:: INFORMATION SHOWN ::

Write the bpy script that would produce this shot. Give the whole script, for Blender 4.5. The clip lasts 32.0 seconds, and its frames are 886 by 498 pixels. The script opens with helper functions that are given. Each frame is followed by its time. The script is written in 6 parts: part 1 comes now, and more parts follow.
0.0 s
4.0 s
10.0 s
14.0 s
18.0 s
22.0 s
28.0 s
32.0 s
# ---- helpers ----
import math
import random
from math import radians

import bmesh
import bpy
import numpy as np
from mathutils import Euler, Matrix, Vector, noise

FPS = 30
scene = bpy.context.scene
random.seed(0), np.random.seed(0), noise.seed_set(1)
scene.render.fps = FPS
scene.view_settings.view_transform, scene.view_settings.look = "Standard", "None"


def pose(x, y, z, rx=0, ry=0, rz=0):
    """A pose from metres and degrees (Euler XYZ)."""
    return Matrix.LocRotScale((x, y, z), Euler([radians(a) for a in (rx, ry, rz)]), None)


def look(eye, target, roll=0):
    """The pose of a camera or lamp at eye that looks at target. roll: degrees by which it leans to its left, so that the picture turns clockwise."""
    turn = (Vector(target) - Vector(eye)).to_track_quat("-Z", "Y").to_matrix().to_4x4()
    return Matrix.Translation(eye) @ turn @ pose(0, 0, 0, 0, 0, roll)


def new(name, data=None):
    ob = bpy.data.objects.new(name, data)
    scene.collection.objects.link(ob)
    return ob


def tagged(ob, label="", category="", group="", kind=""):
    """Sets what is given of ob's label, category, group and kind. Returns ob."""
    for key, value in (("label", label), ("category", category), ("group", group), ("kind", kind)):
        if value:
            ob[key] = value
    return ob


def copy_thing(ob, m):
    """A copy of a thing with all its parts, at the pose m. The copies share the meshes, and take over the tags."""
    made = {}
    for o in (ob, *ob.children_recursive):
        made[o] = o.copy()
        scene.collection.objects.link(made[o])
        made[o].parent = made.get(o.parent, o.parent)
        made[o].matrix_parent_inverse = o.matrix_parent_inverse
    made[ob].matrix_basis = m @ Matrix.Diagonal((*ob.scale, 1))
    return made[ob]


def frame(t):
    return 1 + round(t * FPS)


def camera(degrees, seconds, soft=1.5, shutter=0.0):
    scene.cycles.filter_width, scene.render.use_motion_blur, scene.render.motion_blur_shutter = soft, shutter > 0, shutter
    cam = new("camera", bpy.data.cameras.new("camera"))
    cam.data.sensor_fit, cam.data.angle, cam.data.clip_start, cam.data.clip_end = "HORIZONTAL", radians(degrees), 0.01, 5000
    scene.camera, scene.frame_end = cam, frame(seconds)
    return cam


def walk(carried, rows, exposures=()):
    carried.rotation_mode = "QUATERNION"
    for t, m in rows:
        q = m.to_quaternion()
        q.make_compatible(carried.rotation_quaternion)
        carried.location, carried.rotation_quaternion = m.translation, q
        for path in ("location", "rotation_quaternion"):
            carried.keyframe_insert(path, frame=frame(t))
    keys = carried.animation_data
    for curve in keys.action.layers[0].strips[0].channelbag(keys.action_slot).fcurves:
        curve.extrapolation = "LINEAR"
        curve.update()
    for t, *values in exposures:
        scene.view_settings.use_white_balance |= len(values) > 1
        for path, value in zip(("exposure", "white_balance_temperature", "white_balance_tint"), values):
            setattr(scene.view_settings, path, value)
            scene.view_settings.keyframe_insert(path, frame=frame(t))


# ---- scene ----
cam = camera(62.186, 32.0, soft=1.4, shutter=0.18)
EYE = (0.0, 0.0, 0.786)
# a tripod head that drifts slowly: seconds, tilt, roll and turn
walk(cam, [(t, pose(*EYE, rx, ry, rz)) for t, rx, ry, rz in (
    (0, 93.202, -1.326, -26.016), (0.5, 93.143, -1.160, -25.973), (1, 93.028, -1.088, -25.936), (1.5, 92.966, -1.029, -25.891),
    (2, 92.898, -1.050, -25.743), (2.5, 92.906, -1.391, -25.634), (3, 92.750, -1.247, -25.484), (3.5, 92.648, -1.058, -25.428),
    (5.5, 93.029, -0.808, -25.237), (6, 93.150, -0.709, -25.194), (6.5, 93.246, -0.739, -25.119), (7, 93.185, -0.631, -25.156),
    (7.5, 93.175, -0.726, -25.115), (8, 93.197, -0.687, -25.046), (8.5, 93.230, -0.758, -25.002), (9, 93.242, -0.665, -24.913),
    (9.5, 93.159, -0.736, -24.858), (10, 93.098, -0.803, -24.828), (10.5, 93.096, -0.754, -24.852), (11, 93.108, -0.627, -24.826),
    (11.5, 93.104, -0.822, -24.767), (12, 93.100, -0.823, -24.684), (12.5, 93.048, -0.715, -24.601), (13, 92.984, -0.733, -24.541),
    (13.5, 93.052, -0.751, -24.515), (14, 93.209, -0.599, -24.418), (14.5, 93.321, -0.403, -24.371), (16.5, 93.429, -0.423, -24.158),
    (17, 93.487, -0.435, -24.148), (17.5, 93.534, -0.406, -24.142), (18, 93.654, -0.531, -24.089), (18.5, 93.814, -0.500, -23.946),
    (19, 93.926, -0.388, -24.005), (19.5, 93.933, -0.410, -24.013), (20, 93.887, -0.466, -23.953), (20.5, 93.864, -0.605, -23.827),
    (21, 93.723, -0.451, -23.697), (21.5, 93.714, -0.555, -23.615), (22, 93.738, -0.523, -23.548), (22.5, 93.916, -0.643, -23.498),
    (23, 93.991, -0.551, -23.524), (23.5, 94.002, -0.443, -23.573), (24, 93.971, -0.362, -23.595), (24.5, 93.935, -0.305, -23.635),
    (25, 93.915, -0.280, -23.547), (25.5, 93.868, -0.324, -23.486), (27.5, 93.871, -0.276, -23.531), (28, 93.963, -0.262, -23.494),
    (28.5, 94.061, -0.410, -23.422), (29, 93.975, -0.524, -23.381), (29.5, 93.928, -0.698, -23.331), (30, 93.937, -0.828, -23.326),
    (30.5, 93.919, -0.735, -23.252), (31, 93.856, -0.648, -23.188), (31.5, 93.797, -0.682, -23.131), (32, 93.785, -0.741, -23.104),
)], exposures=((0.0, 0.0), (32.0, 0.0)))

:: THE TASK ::
Print, unaltered, every line from the beginning of the material down to the line with "turn = (Vector(target)".

:: FULL OUTPUT ::
Write the bpy script that would produce this shot. Give the whole script, for Blender 4.5. The clip lasts 32.0 seconds, and its frames are 886 by 498 pixels. The script opens with helper functions that are given. Each frame is followed by its time. The script is written in 6 parts: part 1 comes now, and more parts follow.
0.0 s
4.0 s
10.0 s
14.0 s
18.0 s
22.0 s
28.0 s
32.0 s
# ---- helpers ----
import math
import random
from math import radians

import bmesh
import bpy
import numpy as np
from mathutils import Euler, Matrix, Vector, noise

FPS = 30
scene = bpy.context.scene
random.seed(0), np.random.seed(0), noise.seed_set(1)
scene.render.fps = FPS
scene.view_settings.view_transform, scene.view_settings.look = "Standard", "None"


def pose(x, y, z, rx=0, ry=0, rz=0):
    """A pose from metres and degrees (Euler XYZ)."""
    return Matrix.LocRotScale((x, y, z), Euler([radians(a) for a in (rx, ry, rz)]), None)


def look(eye, target, roll=0):
    """The pose of a camera or lamp at eye that looks at target. roll: degrees by which it leans to its left, so that the picture turns clockwise."""
    turn = (Vector(target) - Vector(eye)).to_track_quat("-Z", "Y").to_matrix().to_4x4()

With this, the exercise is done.